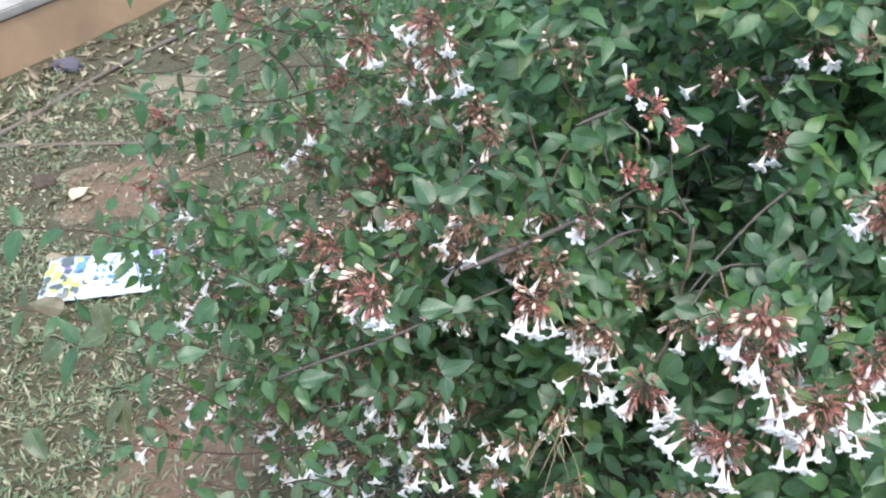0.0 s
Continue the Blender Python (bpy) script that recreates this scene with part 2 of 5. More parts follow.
def bend(a, b, sag=(0, 0, 0), n=10, wobble=0.0, rng=random):
    """Points on a bowed line from a to b; sag is the push at its middle."""
    a, b, s = Vector(a), Vector(b), Vector(sag)
    out = []
    for i in range(n + 1):
        t = i / n
        p = a.lerp(b, t) + s * (4 * t * (1 - t))
        if 0 < i < n and wobble:
            p += Vector([rng.uniform(-1, 1) for _ in range(3)]) * wobble
        out.append(p)
    return out


def frame_along(p, d, normal):
    """A pose at p whose y axis runs along d and whose z axis is as near normal as it can be."""
    d = Vector(d).normalized()
    x = d.cross(Vector(normal))
    if x.length < 1e-4:
        x = d.orthogonal()
    x.normalize()
    z = x.cross(d)
    m = Matrix((x, d, z)).transposed().to_4x4()
    m.translation = p
    return m


def leaf_shape(stations, cols, width, fold, arch, twist, tip=1.25, wave=0.0, foot=0.62):
    """An ovate leaf one unit long: verts, faces, uvs."""
    verts, faces, uvs = [], [], []
    for i in range(stations + 1):
        s = i / stations
        w = width * 2.62 * (s ** foot) * ((1 - s) ** tip) if 0 < s < 1 else 0.012
        w = max(w, 0.012)
        if stations > 20:
            w *= 1.025 if i % 2 else 0.98
        for j in range(-cols, cols + 1):
            u = j / cols
            x = u * w
            z = fold * abs(x) - 0.35 * fold * x * x / max(width, 0.01) - arch * s * s + wave * math.sin(9 * s + 2 * u) * abs(u)
            a = twist * s
            verts.append((x * math.cos(a) - z * math.sin(a), s, x * math.sin(a) + z * math.cos(a)))
            uvs.append((u, s))
    row = 2 * cols + 1
    for i in range(stations):
        for j in range(row - 1):
            a = i * row + j
            faces.append((a, a + 1, a + row + 1, a + row))
    return verts, faces, uvs


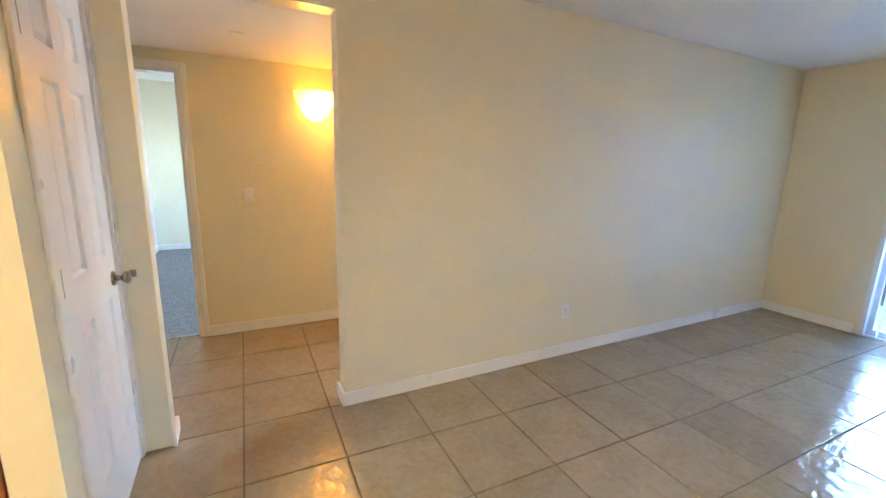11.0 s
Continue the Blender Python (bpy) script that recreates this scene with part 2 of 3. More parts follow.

##########

▶ _WHAT YOU HAVE TO DO_
Images in the data above are to be skipped. Retype all other material exactly.

▶ _CORRECT RESPONSE_
0.0 s
Continue the Blender Python (bpy) script that recreates this scene with part 2 of 5. More parts follow.
def bend(a, b, sag=(0, 0, 0), n=10, wobble=0.0, rng=random):
    """Points on a bowed line from a to b; sag is the push at its middle."""
    a, b, s = Vector(a), Vector(b), Vector(sag)
    out = []
    for i in range(n + 1):
        t = i / n
        p = a.lerp(b, t) + s * (4 * t * (1 - t))
        if 0 < i < n and wobble:
            p += Vector([rng.uniform(-1, 1) for _ in range(3)]) * wobble
        out.append(p)
    return out


def frame_along(p, d, normal):
    """A pose at p whose y axis runs along d and whose z axis is as near normal as it can be."""
    d = Vector(d).normalized()
    x = d.cross(Vector(normal))
    if x.length < 1e-4:
        x = d.orthogonal()
    x.normalize()
    z = x.cross(d)
    m = Matrix((x, d, z)).transposed().to_4x4()
    m.translation = p
    return m


def leaf_shape(stations, cols, width, fold, arch, twist, tip=1.25, wave=0.0, foot=0.62):
    """An ovate leaf one unit long: verts, faces, uvs."""
    verts, faces, uvs = [], [], []
    for i in range(stations + 1):
        s = i / stations
        w = width * 2.62 * (s ** foot) * ((1 - s) ** tip) if 0 < s < 1 else 0.012
        w = max(w, 0.012)
        if stations > 20:
            w *= 1.025 if i % 2 else 0.98
        for j in range(-cols, cols + 1):
            u = j / cols
            x = u * w
            z = fold * abs(x) - 0.35 * fold * x * x / max(width, 0.01) - arch * s * s + wave * math.sin(9 * s + 2 * u) * abs(u)
            a = twist * s
            verts.append((x * math.cos(a) - z * math.sin(a), s, x * math.sin(a) + z * math.cos(a)))
            uvs.append((u, s))
    row = 2 * cols + 1
    for i in range(stations):
        for j in range(row - 1):
            a = i * row + j
            faces.append((a, a + 1, a + row + 1, a + row))
    return verts, faces, uvs


11.0 s
Continue the Blender Python (bpy) script that recreates this scene with part 2 of 3. More parts follow.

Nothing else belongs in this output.